More than 120,000 fighters supporting Syrian President Bashar Assad have been killed in the country's civil war since it began in 2011, a group monitoring the war said on Wednesday.
Syria's conflict began as a peaceful protest movement calling for reforms in 2011 but descended into civil war after a government crackdown. In total, more than 200,000 people have been killed and millions more have fled their homes.
The Britain-based Syrian Observatory for Human Rights said some 11,000 members of government forces and loyalist militias had been killed in the five months since Assad delivered an inauguration speech for a third presidential term.
In a breakdown of the casualties, the group said some 5,631 armed forces members have been killed in violence including shelling, gunfights, aircraft crashes, suicide attacks, snipers, executions and car bombs since the speech.

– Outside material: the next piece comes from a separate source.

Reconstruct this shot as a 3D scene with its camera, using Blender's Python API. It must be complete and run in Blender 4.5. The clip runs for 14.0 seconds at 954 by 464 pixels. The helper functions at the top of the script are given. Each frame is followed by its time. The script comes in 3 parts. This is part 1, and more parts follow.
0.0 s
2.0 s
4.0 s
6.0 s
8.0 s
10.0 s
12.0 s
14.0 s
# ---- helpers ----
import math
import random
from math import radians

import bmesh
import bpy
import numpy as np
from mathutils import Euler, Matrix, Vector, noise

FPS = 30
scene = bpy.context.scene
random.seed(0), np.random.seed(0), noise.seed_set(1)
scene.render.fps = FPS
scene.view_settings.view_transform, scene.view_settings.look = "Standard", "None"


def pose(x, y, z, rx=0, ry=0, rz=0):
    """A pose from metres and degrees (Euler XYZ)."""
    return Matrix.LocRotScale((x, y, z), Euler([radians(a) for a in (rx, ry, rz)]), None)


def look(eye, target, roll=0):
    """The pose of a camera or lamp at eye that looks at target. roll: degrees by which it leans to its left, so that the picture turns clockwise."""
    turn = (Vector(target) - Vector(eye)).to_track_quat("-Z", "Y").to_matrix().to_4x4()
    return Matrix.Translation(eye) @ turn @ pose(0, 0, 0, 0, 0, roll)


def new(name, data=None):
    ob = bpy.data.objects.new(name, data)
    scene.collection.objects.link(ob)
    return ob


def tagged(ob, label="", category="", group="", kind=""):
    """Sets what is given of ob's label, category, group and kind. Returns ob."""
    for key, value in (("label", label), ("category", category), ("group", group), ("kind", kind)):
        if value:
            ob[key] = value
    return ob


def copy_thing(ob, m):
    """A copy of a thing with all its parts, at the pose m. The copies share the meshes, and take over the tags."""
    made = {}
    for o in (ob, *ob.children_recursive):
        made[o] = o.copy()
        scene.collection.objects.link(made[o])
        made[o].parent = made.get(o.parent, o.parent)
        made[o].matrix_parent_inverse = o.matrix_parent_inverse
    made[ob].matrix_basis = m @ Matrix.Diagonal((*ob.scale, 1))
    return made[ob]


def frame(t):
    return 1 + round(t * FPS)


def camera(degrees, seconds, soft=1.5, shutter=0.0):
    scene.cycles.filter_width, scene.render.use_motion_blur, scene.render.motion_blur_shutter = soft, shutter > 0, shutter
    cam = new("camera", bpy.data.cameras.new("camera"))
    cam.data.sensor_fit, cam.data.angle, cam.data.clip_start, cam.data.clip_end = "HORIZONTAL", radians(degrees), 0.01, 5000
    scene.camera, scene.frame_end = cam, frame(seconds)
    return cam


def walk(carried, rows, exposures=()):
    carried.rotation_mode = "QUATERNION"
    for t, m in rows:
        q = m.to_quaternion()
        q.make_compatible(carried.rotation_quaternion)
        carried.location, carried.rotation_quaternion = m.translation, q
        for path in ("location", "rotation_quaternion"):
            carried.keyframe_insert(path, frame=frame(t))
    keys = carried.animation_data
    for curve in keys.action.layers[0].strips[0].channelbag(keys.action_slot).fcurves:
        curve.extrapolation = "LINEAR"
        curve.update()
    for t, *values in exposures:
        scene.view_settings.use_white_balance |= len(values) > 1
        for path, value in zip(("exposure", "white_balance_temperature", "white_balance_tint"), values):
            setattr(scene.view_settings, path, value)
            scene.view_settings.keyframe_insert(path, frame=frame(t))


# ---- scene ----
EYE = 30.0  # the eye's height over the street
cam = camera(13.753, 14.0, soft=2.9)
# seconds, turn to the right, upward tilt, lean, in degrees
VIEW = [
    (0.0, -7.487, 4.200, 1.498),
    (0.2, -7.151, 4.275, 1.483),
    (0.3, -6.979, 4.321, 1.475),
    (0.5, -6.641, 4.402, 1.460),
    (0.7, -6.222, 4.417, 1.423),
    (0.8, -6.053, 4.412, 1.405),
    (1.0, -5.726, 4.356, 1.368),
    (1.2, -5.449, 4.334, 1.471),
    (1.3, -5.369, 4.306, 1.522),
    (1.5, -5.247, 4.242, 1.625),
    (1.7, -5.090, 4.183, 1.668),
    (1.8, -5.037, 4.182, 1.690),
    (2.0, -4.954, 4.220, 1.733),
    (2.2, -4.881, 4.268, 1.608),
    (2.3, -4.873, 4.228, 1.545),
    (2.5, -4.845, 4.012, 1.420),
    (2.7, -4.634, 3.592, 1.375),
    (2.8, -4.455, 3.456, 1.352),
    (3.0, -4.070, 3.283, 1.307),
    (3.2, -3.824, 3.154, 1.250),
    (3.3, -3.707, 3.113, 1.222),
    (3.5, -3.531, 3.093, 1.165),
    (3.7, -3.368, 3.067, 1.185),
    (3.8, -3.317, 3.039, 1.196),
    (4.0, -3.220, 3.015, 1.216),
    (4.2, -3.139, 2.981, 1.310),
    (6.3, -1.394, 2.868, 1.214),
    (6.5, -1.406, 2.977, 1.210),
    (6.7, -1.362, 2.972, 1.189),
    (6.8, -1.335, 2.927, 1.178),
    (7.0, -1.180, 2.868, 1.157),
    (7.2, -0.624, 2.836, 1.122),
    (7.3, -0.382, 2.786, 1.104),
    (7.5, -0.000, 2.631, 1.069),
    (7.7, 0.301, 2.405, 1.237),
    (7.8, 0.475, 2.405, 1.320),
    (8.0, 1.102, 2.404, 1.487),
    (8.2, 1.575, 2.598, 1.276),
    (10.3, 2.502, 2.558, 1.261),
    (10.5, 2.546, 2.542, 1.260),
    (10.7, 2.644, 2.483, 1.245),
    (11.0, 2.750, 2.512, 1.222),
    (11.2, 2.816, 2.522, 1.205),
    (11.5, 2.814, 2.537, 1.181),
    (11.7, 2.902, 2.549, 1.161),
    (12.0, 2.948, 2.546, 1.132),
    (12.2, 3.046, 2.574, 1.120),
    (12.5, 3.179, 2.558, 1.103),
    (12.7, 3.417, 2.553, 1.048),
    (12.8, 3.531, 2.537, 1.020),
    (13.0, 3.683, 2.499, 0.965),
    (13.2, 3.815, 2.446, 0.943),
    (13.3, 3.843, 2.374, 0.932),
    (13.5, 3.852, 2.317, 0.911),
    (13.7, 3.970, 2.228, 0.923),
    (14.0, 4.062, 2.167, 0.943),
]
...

Another 4,492 fighters from loyalist militias had been killed, as well as 735 fighters of Arab, Asian and Iranian origin, and 91 from the Lebanese Shiite movement Hezbollah, the monitoring group said.
Shiite fighters including from neighboring Iraq and Lebanon have joined Syria's fight to aid Assad, a member of the Shiite-derived Alawite sect, against the Sunni rebels trying to overthrow him.
Assad was inaugurated for a third presidential term in July after winning an election the opposition denounced as a farce.
Exact death tolls in the conflict have been difficult to verify, but the figures calculated by the Observatory are widely regarded as credible. The United Nations estimated in August more than 190,000 people had died in the conflict.